An excellent passage from Josef Joffe’s review of Tony Judt’s Ill Fares the Land:
The central problem with “Ill Fares the Land” is a classic fallacy of the liberal-left intelligentsia, more in Europe than in the United States. Call it the “Doctor State Syndrome.” The individual is greedy, misguided or blind. The state is the Hegelian embodiment of the right and the good that floats above the fray. But the state does not. It is a party to the conflict over “who gets what, when and how,” to recall Harold Lasswell’s definition of politics. It makes its own pitch for power; it creates privileges, franchises and clienteles. This is why it is so hard to rein in, let alone cut back. The modern welfare state creates a new vested interest with each new entitlement. It corrupts as it does good.
It also invites corruption of itself because the more the state distributes and regulates, the more it tempts its citizens to outflank the market and manipulate public power for private gain. The founding fathers grasped this hard truth, and hence they hemmed in government. Even the most moderate of social democrats tend to ignore this insight, and so does Tony Judt.
Which puts me in mind of this comment on epistemic closure from Scott Sumner (scroll down to item 4):
If you want to talk about epistemic closure, consider how few left-of-center intellectuals realize that the standard model of economics, even as presented in textbooks written by economists who are left of center, gives very little support for the great mass of government programs that are cherished by liberals.
Here are the key market failures:
1. Inequality—The solution is redistributive taxes.
2. Externalities (and second-hand smoke is not an externality)—The solution is Pigou taxes.
3. Monopoly—The solution is antitrust laws. And with free entry the only plausible problem is price-fixing cartels. Even anti-merger laws are of dubious value.
4. Public goods—only a few goods such as lighthouses and medical research meet the criteria, and even lighthouses are a dubious example.
But that’s about it. The SEC? The FDA? OSHA? I have no idea how these or 90% of other government activities can be justified.
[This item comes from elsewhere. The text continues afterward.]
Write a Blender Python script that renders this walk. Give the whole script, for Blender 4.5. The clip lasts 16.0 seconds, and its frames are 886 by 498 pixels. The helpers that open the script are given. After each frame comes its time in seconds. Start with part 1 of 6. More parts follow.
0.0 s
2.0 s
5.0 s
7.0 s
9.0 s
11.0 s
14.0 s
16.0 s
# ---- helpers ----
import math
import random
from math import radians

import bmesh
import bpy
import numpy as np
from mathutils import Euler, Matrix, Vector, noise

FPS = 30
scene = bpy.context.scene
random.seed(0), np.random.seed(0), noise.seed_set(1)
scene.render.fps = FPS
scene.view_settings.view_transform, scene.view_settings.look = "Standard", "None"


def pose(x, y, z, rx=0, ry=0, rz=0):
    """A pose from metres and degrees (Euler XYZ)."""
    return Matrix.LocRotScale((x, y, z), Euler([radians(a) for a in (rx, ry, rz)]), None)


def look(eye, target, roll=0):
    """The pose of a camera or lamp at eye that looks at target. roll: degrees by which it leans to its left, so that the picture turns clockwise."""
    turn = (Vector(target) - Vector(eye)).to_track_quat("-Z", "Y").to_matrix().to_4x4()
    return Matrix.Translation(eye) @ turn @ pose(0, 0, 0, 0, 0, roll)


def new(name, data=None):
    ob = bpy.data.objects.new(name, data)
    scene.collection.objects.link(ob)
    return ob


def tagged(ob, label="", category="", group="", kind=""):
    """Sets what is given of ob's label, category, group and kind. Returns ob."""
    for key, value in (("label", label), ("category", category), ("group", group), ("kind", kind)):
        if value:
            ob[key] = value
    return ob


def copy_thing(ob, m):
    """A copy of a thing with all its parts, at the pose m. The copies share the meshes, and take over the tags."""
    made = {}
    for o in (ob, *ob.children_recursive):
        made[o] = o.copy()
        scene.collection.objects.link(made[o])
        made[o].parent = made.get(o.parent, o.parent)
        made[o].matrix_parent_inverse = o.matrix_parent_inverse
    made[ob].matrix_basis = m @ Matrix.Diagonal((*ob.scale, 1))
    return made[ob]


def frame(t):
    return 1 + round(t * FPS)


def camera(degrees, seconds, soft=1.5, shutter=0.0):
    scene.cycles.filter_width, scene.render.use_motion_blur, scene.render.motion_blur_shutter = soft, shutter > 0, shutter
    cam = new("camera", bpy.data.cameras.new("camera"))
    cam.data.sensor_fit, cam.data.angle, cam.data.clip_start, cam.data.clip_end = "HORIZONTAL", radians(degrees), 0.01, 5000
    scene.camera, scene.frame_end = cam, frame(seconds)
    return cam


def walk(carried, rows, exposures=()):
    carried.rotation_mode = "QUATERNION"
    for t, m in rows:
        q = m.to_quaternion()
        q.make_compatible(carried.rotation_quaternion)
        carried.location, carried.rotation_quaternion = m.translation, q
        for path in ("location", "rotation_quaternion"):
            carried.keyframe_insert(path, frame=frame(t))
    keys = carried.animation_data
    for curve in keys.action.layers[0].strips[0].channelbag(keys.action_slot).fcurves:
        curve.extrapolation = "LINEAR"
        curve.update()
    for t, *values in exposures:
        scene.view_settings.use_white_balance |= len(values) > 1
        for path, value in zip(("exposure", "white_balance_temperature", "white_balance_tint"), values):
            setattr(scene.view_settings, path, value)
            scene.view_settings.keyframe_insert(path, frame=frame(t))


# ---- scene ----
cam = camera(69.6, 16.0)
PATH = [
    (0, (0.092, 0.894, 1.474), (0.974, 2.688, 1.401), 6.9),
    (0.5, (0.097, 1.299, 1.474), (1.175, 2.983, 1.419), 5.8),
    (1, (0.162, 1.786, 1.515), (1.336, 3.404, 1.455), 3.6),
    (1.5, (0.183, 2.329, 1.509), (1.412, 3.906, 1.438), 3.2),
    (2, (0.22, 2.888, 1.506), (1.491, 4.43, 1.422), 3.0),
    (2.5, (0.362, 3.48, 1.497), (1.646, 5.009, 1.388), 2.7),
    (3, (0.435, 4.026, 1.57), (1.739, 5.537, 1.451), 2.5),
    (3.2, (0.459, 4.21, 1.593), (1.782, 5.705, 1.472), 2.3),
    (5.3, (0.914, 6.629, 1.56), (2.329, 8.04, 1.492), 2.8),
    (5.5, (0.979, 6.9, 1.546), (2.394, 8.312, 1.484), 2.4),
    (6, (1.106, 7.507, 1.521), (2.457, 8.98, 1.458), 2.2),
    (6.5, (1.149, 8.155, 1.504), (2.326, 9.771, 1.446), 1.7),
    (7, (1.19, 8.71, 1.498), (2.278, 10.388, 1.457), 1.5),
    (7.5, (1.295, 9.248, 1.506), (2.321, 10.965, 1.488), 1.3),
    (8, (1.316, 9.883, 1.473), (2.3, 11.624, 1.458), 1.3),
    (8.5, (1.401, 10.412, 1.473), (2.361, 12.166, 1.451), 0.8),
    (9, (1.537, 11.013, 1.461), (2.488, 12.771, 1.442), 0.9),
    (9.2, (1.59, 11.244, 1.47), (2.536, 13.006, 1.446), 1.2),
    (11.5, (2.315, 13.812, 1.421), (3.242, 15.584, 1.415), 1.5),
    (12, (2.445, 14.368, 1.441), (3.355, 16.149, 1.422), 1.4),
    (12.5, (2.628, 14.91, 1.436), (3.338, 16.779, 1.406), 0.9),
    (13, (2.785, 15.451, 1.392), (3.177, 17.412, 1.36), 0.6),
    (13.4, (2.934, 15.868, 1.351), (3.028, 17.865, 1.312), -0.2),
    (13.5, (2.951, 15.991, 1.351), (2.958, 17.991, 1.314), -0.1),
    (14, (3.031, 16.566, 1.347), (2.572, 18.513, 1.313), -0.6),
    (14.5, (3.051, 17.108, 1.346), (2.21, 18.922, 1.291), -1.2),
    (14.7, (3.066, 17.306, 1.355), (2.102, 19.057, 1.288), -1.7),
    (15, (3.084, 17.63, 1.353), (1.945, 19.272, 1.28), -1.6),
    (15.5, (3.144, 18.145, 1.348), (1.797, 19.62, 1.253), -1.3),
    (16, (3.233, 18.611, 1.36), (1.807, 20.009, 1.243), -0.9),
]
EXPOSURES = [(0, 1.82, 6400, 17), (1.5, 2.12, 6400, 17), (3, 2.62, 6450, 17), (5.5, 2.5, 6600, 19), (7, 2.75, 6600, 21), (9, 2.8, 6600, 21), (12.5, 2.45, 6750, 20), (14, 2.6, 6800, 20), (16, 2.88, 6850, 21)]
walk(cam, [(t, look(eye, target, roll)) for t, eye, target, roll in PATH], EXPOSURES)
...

Does imperfect information call for regulation? I doubt it, but if so then provide the information. The free-rider problem with medical insurance? OK, but Singapore has shown that this problem can be solved with the government spending 1% to 2% of GDP (plus forced saving), not the 8% contemplated by Obama. There really is no justification for big government in the sort of model provided in economic textbooks written by liberals. Most left-leaning intellectuals don’t realize this; indeed they find my views to be slightly nutty. That’s epistemic closure.
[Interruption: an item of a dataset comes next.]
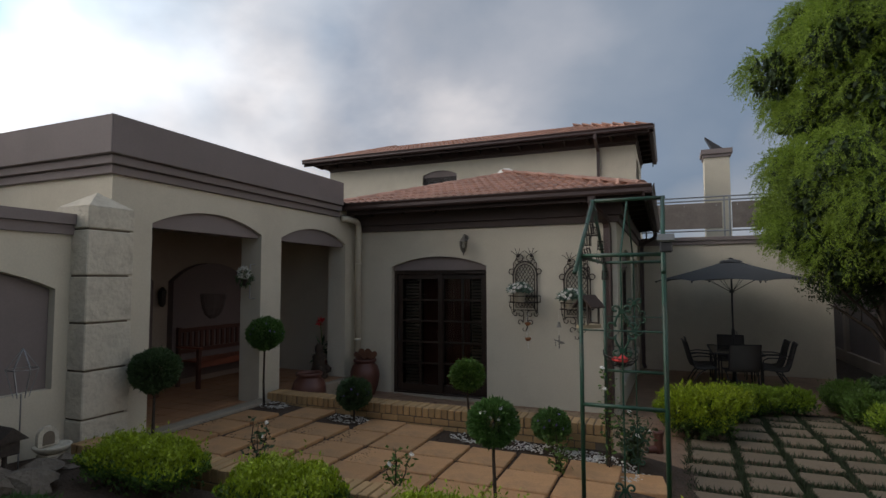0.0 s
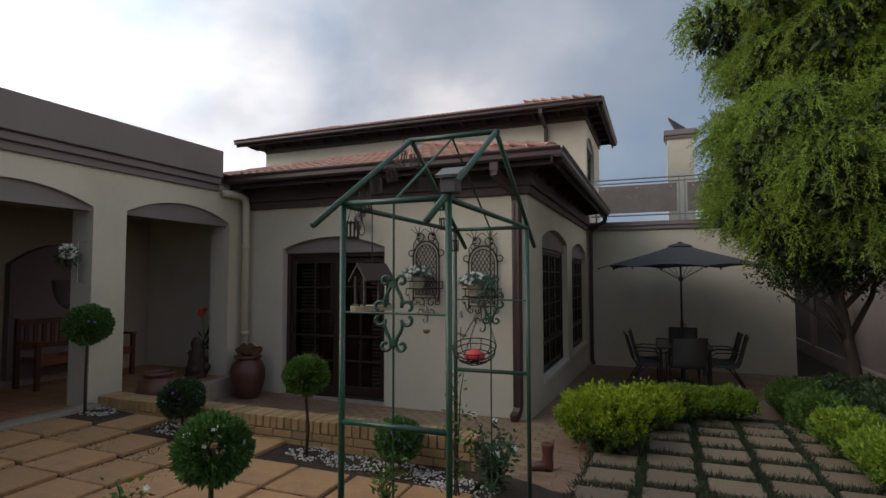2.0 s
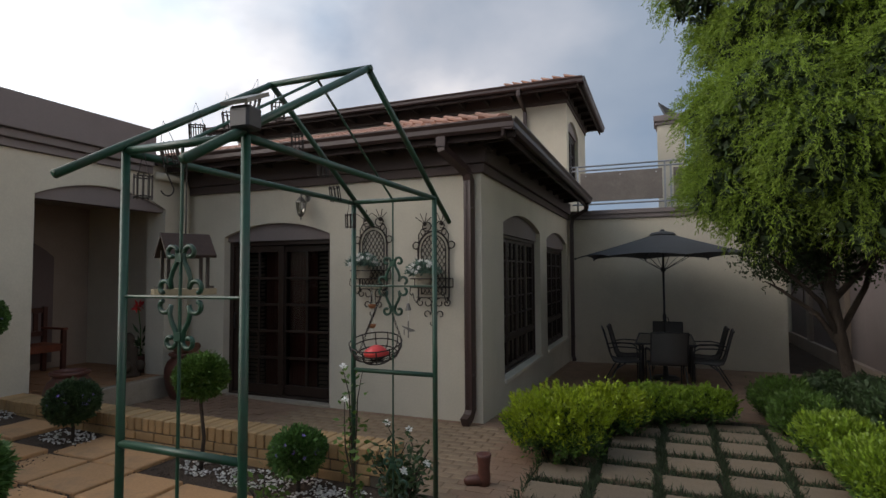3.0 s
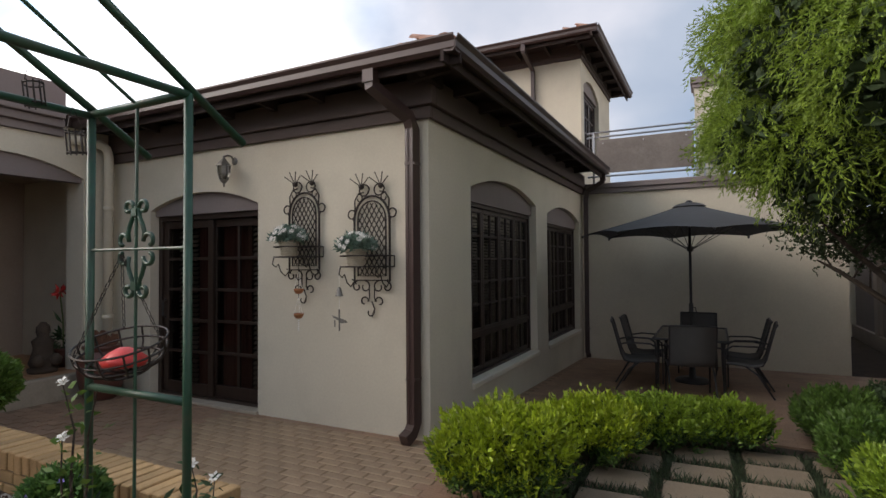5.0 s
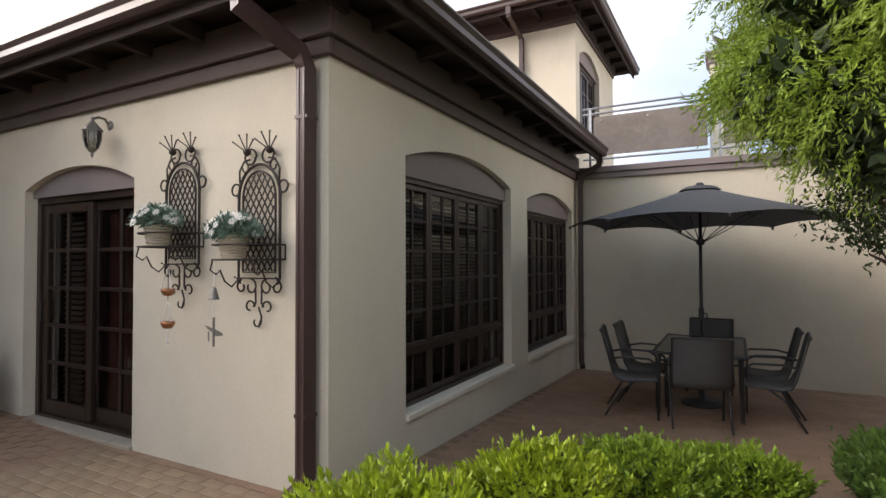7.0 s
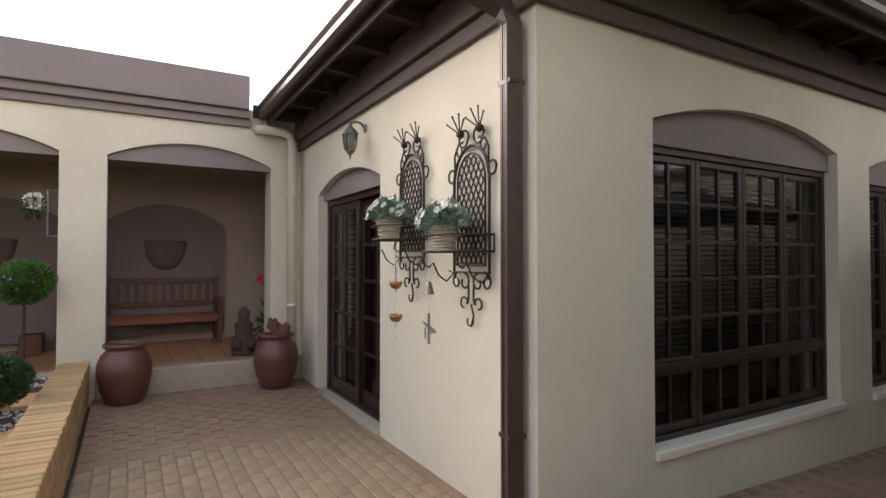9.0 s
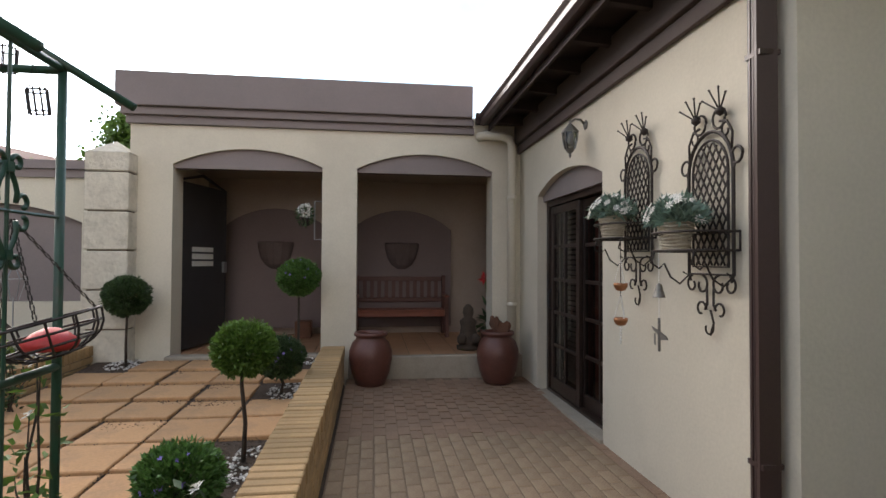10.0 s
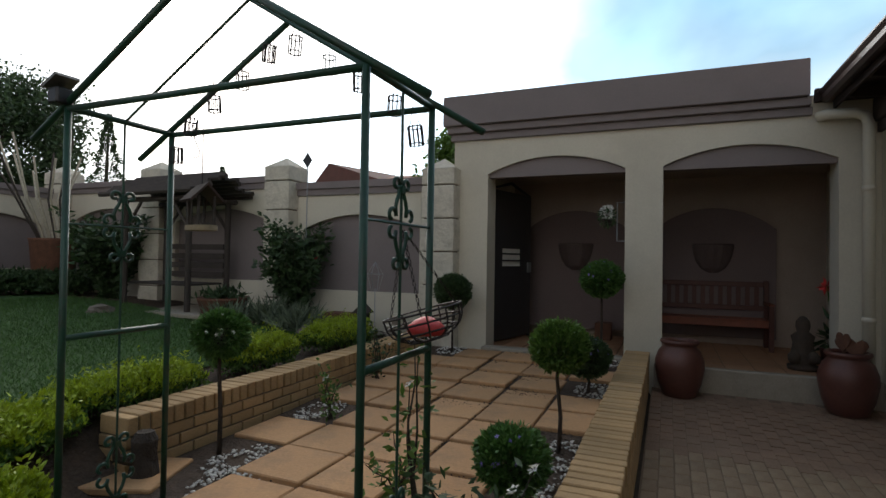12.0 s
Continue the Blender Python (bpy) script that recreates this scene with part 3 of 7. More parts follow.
# ---- garden wall with stone piers ----
def garden_wall(name, face, u0, u1, top, base, paint=None, sill=0.80, drop=0.72):
    paint = paint or PLASTER
    s = wall_shape(face, u0, u1, base, top - 0.20, 0.12, [(u0 + 0.14, u1 - 0.14, base + sill, top - drop, 0.22)])
    s.prism([face(u, 0.121, z) for u, z in ((u0, base), (u1, base), (u1, top - 0.20), (u0, top - 0.20))], Vector(face(0, 0.26, 0)) - Vector(face(0, 0.121, 0)))
    setting(name, s, paint, "plastered garden wall with an arched recess")
    p = Shape().prism([face(u, 0.09, z) for u, z in ((u0 + 0.13, base + sill - 0.02), (u1 - 0.13, base + sill - 0.02), (u1 - 0.13, top - 0.3), (u0 + 0.13, top - 0.3))], Vector(face(0, 0.118, 0)) - Vector(face(0, 0.09, 0)))
    setting(name.replace("wall", "panel"), p, MAUVE, "mauve grey recess of the garden wall")
    c = Shape()
    for lo, hi, w in ((0.20, 0.105, -0.035), (0.102, 0.0, -0.07)):
        c.prism([face(u, w, z) for u, z in ((u0, top - lo), (u1, top - lo), (u1, top - hi), (u0, top - hi))], Vector(face(0, 0.33, 0)) - Vector(face(0, w, 0)))
    setting(name.replace("wall", "coping"), c, MAUVE, "mauve grey stepped coping of the garden wall")


def stone_pier(at, side, base, top):
    p = thing("stone_pier", (at[0], at[1], base), "pitted cast stone pier with grooves and a pyramid cap", "pier", "piers of the garden wall")
    h, s = top - base, side / 2
    joints = [h, h - 0.215]
    while joints[-1] > 0.46:
        joints.append(joints[-1] - 0.453)
    joints.append(0.0)
    for hi, lo in zip(joints, joints[1:]):
        part("block", Shape().box(-s, -s, lo, s, s, hi - (0.018 if hi < h else 0), 0.010), STONE, p)
    part("core", Shape().box(-s + 0.03, -s + 0.03, 0, s - 0.03, s - 0.03, h - 0.01), MORTAR, p)
    part("cap", Shape().add([(-s, -s, h), (s, -s, h), (s, s, h), (-s, s, h), (0, 0, h + 0.17)], [(0, 1, 4), (1, 2, 4), (2, 3, 4), (3, 0, 4), (3, 2, 1, 0)]), STONE, p)


def west(u, w, z):
    return (-4.62 - w, u, z)


garden_wall("wall_west_1", west, -7.45, -5.16, 2.65, 0.2)
garden_wall("wall_west_2", west, -10.2, -7.86, 2.79, 0.3)
garden_wall("wall_west_3", west, -12.9, -10.64, 2.85, 0.4)
for q, b, t in ((-4.93, 0.25, 2.73), (-7.655, 0.35, 2.90), (-10.42, 0.45, 2.99), (-13.1, 0.5, 3.05)):
    stone_pier((-4.62, q), 0.48, b, t)
for i in range(4):
    a = -4.4 + i * 3.0
    garden_wall("wall_garden_south_%d" % (i + 1), lambda u, w, z: (u, -13.1 - w, z), a, a + 2.6, 2.74, 0.4)
    stone_pier((a + 2.8, -13.1), 0.48, 0.5, 2.98)


for i in range(9):
    a = -13.0 + i * 2.9
    garden_wall("wall_boundary_%d" % (i + 1), lambda u, w, z: (5.35 + w, u, z), a, a + 2.899, 2.5, -0.55, CLAYSHADE, 0.52, 0.62)
setting("wall_far", Shape().box(4.25, 12.5, -0.6, 5.7, 12.75, 3.0), PLASTER, "cream plastered wall closing the side passage")


# ---- roofs ----
def tile_shape(w=0.30, length=0.40):
    """One double-roll clay tile, lying along +y, its nose at y = 0."""
    s = Shape()
    n = 8
    prof = [(w * i / n - w / 2, 0.038 * abs(math.sin(math.pi * i / (n / 2))) ** 0.8 if i <= n else 0) for i in range(n + 1)]
    top = [(x, 0, z + 0.036) for x, z in prof] + [(x, length, z + 0.006) for x, z in prof]
    low = [(x, 0, z + 0.012) for x, z in prof] + [(x, length, z - 0.012) for x, z in prof]
    m = n + 1
    k = len(top)
    f = [(i, i + 1, m + i + 1, m + i) for i in range(n)] + [(k + m + i, k + m + i + 1, k + i + 1, k + i) for i in range(n)]
    f += [(i + 1, i, k + i, k + i + 1) for i in range(n)]
    f += [(0, m, k + m, k), (n, k + n, k + m + n, m + n)]
    return s.add(top + low, f)


def tile_places(a, b, run, rise, inset_a, inset_b):
    """Rows of tiles on a slope whose eave runs from a to b (level) and climbs by rise over run to its upper edge; the ends lean in."""
    a, b = Vector(a), Vector(b)
    along = (b - a).normalized()
    up = Vector((-along.y, along.x, 0))
    slope = (up * run + Vector((0, 0, rise))).normalized()
    full = math.hypot(run, rise)
    out, row, d = [], 0, 0.0
    while d < full - 0.1:
        f = d / full
        u0, u1 = inset_a * f, (b - a).length - inset_b * f
        u = u0 + 0.15
        while u < u1 - 0.02:
            out.append((a + along * u + slope * d, along, slope))
            u += 0.30
        row += 1
        d += 0.33
    return out


def frame_matrix(p, along, slope):
    nrm = along.cross(slope)
    return Matrix(((along.x, slope.x, nrm.x, p.x), (along.y, slope.y, nrm.y, p.y), (along.z, slope.z, nrm.z, p.z), (0, 0, 0, 1)))


EZ = 3.35
APEX = (-2.25, 2.33, 4.27)
sun_roof = thing("sunroom_roof", (0, 0, 0), "hipped terracotta tile roof over the sunroom", "roof")
tagged(sun_roof, kind="structure")
deck = Shape()
deck.add([(-5.1, -0.46, EZ), (0.45, -0.46, EZ), (0.45, 6.2, EZ), (-2.25, 6.2, 4.27), APEX, (-5.1, 6.2, EZ)], [(0, 1, 4), (1, 2, 3, 4), (0, 4, 3, 5)])
deck.add([(-5.1, -0.46, EZ - 0.03), (0.45, -0.46, EZ - 0.03), (0.45, 6.2, EZ - 0.03), (-5.1, 6.2, EZ - 0.03)], [(3, 2, 1, 0)])
part("deck", deck, BROWN_MATT, sun_roof)
TM = tile_shape().mesh("tile", TILE)
rise = APEX[2] - EZ
near = [frame_matrix(*q) for q in tile_places((-5.1, -0.47, EZ - 0.018), (0.46, -0.47, EZ - 0.018), 2.82, rise, 2.82, 2.76)]
near += [frame_matrix(*q) for q in tile_places((0.46, -0.47, EZ - 0.018), (0.46, 6.2, EZ - 0.018), 2.76, rise, 2.82, 0)]
for m in near[:295]:
    o = part("tile", TM, None, sun_roof)
    o.matrix_basis = m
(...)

I think that relatively closed-minded people are somewhat more likely to prefer conservative over liberal ideologies (the political psychology lit I think bears this out.) But among intellectuals liberals are far more likely to live in an ideological cocoon in which their blithe assumptions are reinforced daily simply because most other intellectuals are liberals of a similar sort. Sumner’s views are more than slightly nutty because, really, who thinks this way? If these were smart things to think, wouldn’t at least some our smart friends already think them? It is incredibly easy for the Judts of the world, and for the second, third, and nth-rate Judts who occupy the cluttered offices of our colleges and universities, to casually shrug off Sumner’s conclusion that “[t]here really is no justification for big government in the sort of model provided in economic textbooks written by liberals” because (in the unlikely event they were ever to hear such a thing uttered) liberals like the ones who wrote the textbooks will tell them confidently, smugly even, that of course there is a justification provided there. The insularity of the academy is cozy, much as the cultural insularity of the United States is cozy. Both breed an ignorant sense of self-satisfied superiority. Maybe, if we could, Scott Sumner and I would only read each other and others like us who would explain to us why we are entitled to ignore benighted ignoramuses like Tony Judt. Instead, almost monthly I am aggravated anew by an only semi-willing confrontation with yet another Tony Judt essay, and I am pleasantly surprised to find a review like Joffe’s in the Times.